(Scene script records)
▶
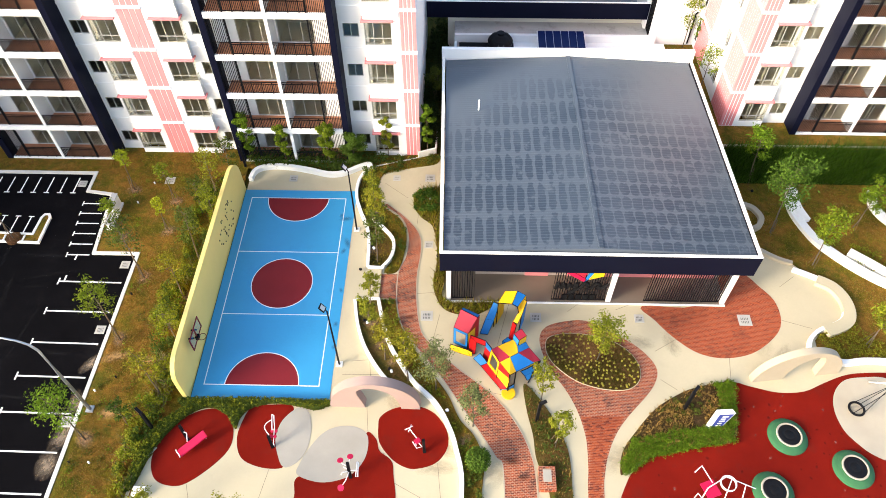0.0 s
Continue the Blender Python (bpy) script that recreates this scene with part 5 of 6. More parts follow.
# beds round the hall
hb = spl([(-0.3, 36.9), (-1.5, 36.7), (-2.2, 35.7), (-2.15, 34.8), (-1.6, 33.85), (-0.75, 33.0), (-0.4, 31.0), (-0.4, 29.2), (-0.57, 28.1), (-0.38, 26.9), (0.2, 25.85), (1.2, 25.42), (2.4, 25.45), (3.3, 26.0), (3.65, 26.45), (0.3, 26.45), (0.28, 29), (0.28, 33), (0.28, 36.9)], True, 4)
bed(hb, "grassy planting bed round the corner of the hall")
cb = spl([(5.25, 20.4), (5.3, 18.8), (5.6, 17.1), (5.72, 15.6), (6.3, 13.8), (6.6, 10), (7.6, 10), (7.6, 13.5), (7.6, 16.0), (7.0, 17.85), (6.2, 19.3)], True, 5)
bed(cb, "narrow planting bed between paths")
oval = spl([(6.95, 23.7), (6.75, 22.9), (7.0, 22.1), (7.6, 21.35), (8.6, 20.6), (10.0, 20.15), (11.35, 20.1), (12.1, 20.45), (12.5, 21.1), (12.45, 22.0), (11.9, 22.9), (11.0, 23.55), (9.5, 24.0), (8.0, 24.05)], True, 5)
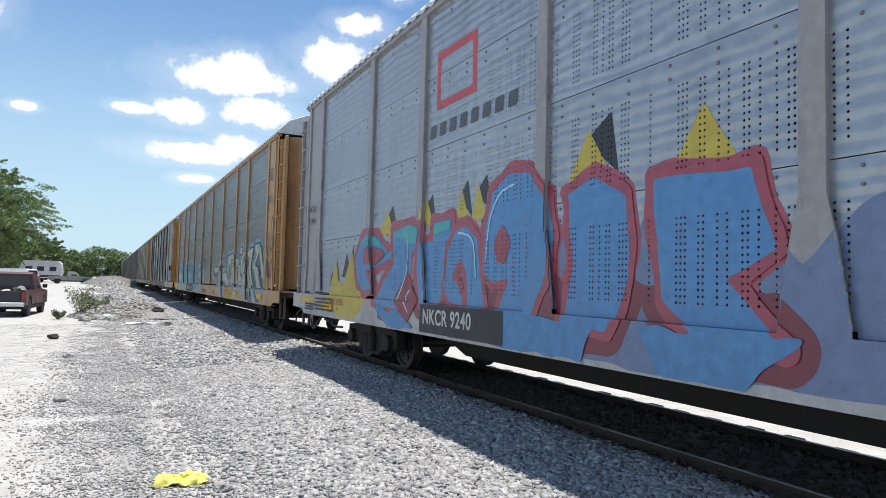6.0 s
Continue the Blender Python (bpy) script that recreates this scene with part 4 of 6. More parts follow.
def decorate_c():
    mint, maroon, gold = paint((0.46, 0.56, 0.51)), paint((0.16, 0.04, 0.08)), paint((0.58, 0.42, 0.05))
    # a run of bubble letters, the last one an arched hook over an arrow, with crowns and golden spikes
    f = Field(6.5, -11.8, 0.76, 2.95, 0.026)
    letters = [f.poly(p) for p in (
        [(-1.53, 2.36), (-2.31, 2.5), (-3.0, 2.3), (-2.83, 2.04), (-2.2, 1.98), (-3.2, 1.61), (-3.1, 1.24), (-1.65, 1.23), (-1.6, 1.43), (-2.5, 1.53), (-1.64, 1.91)],
        [(-3.35, 2.04), (-4.1, 1.98), (-4.0, 1.5), (-4.45, 1.36), (-4.7, 1.67), (-4.7, 2.28), (-5.05, 2.24), (-5.2, 1.4), (-4.45, 1.16), (-3.45, 1.37)],
        [(-4.98, 2.33), (-5.91, 2.31), (-5.82, 2.1), (-5.5, 2.12), (-5.58, 1.85), (-5.8, 1.19), (-5.28, 1.16), (-5.11, 1.8)],
        [(-5.71, 1.85), (-6.0, 2.08), (-6.55, 2.15), (-6.95, 2.0), (-7.0, 1.58), (-6.87, 1.18), (-6.19, 1.17), (-6.37, 1.35), (-6.46, 1.72), (-5.96, 1.76)],
        [(-7.33, 2.12), (-7.56, 2.38), (-7.99, 2.53), (-8.36, 2.52), (-8.7, 2.36), (-9.05, 2.01), (-8.71, 1.82), (-8.57, 1.87), (-8.46, 2.05), (-8.19, 2.14), (-7.82, 2.15), (-7.41, 2.06)],
        [(-7.33, 2.1), (-7.68, 2.12), (-7.93, 1.76), (-8.29, 1.73), (-7.94, 1.48), (-7.94, 1.18), (-7.47, 1.13), (-7.54, 1.58)],
        [(-7.95, 1.44), (-8.26, 1.57), (-8.49, 1.83), (-8.61, 1.57), (-8.76, 1.53), (-9.2, 1.35), (-8.86, 1.21), (-8.58, 1.3), (-8.52, 1.47)])]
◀
● STATED GOAL:
Leaving out the pictures, repeat the data above exactly.

● COMPLETED TASK:
0.0 s
Continue the Blender Python (bpy) script that recreates this scene with part 5 of 6. More parts follow.
# beds round the hall
hb = spl([(-0.3, 36.9), (-1.5, 36.7), (-2.2, 35.7), (-2.15, 34.8), (-1.6, 33.85), (-0.75, 33.0), (-0.4, 31.0), (-0.4, 29.2), (-0.57, 28.1), (-0.38, 26.9), (0.2, 25.85), (1.2, 25.42), (2.4, 25.45), (3.3, 26.0), (3.65, 26.45), (0.3, 26.45), (0.28, 29), (0.28, 33), (0.28, 36.9)], True, 4)
bed(hb, "grassy planting bed round the corner of the hall")
cb = spl([(5.25, 20.4), (5.3, 18.8), (5.6, 17.1), (5.72, 15.6), (6.3, 13.8), (6.6, 10), (7.6, 10), (7.6, 13.5), (7.6, 16.0), (7.0, 17.85), (6.2, 19.3)], True, 5)
bed(cb, "narrow planting bed between paths")
oval = spl([(6.95, 23.7), (6.75, 22.9), (7.0, 22.1), (7.6, 21.35), (8.6, 20.6), (10.0, 20.15), (11.35, 20.1), (12.1, 20.45), (12.5, 21.1), (12.45, 22.0), (11.9, 22.9), (11.0, 23.55), (9.5, 24.0), (8.0, 24.05)], True, 5)
6.0 s
Continue the Blender Python (bpy) script that recreates this scene with part 4 of 6. More parts follow.
def decorate_c():
    mint, maroon, gold = paint((0.46, 0.56, 0.51)), paint((0.16, 0.04, 0.08)), paint((0.58, 0.42, 0.05))
    # a run of bubble letters, the last one an arched hook over an arrow, with crowns and golden spikes
    f = Field(6.5, -11.8, 0.76, 2.95, 0.026)
    letters = [f.poly(p) for p in (
        [(-1.53, 2.36), (-2.31, 2.5), (-3.0, 2.3), (-2.83, 2.04), (-2.2, 1.98), (-3.2, 1.61), (-3.1, 1.24), (-1.65, 1.23), (-1.6, 1.43), (-2.5, 1.53), (-1.64, 1.91)],
        [(-3.35, 2.04), (-4.1, 1.98), (-4.0, 1.5), (-4.45, 1.36), (-4.7, 1.67), (-4.7, 2.28), (-5.05, 2.24), (-5.2, 1.4), (-4.45, 1.16), (-3.45, 1.37)],
        [(-4.98, 2.33), (-5.91, 2.31), (-5.82, 2.1), (-5.5, 2.12), (-5.58, 1.85), (-5.8, 1.19), (-5.28, 1.16), (-5.11, 1.8)],
        [(-5.71, 1.85), (-6.0, 2.08), (-6.55, 2.15), (-6.95, 2.0), (-7.0, 1.58), (-6.87, 1.18), (-6.19, 1.17), (-6.37, 1.35), (-6.46, 1.72), (-5.96, 1.76)],
        [(-7.33, 2.12), (-7.56, 2.38), (-7.99, 2.53), (-8.36, 2.52), (-8.7, 2.36), (-9.05, 2.01), (-8.71, 1.82), (-8.57, 1.87), (-8.46, 2.05), (-8.19, 2.14), (-7.82, 2.15), (-7.41, 2.06)],
        [(-7.33, 2.1), (-7.68, 2.12), (-7.93, 1.76), (-8.29, 1.73), (-7.94, 1.48), (-7.94, 1.18), (-7.47, 1.13), (-7.54, 1.58)],
        [(-7.95, 1.44), (-8.26, 1.57), (-8.49, 1.83), (-8.61, 1.57), (-8.76, 1.53), (-9.2, 1.35), (-8.86, 1.21), (-8.58, 1.3), (-8.52, 1.47)])]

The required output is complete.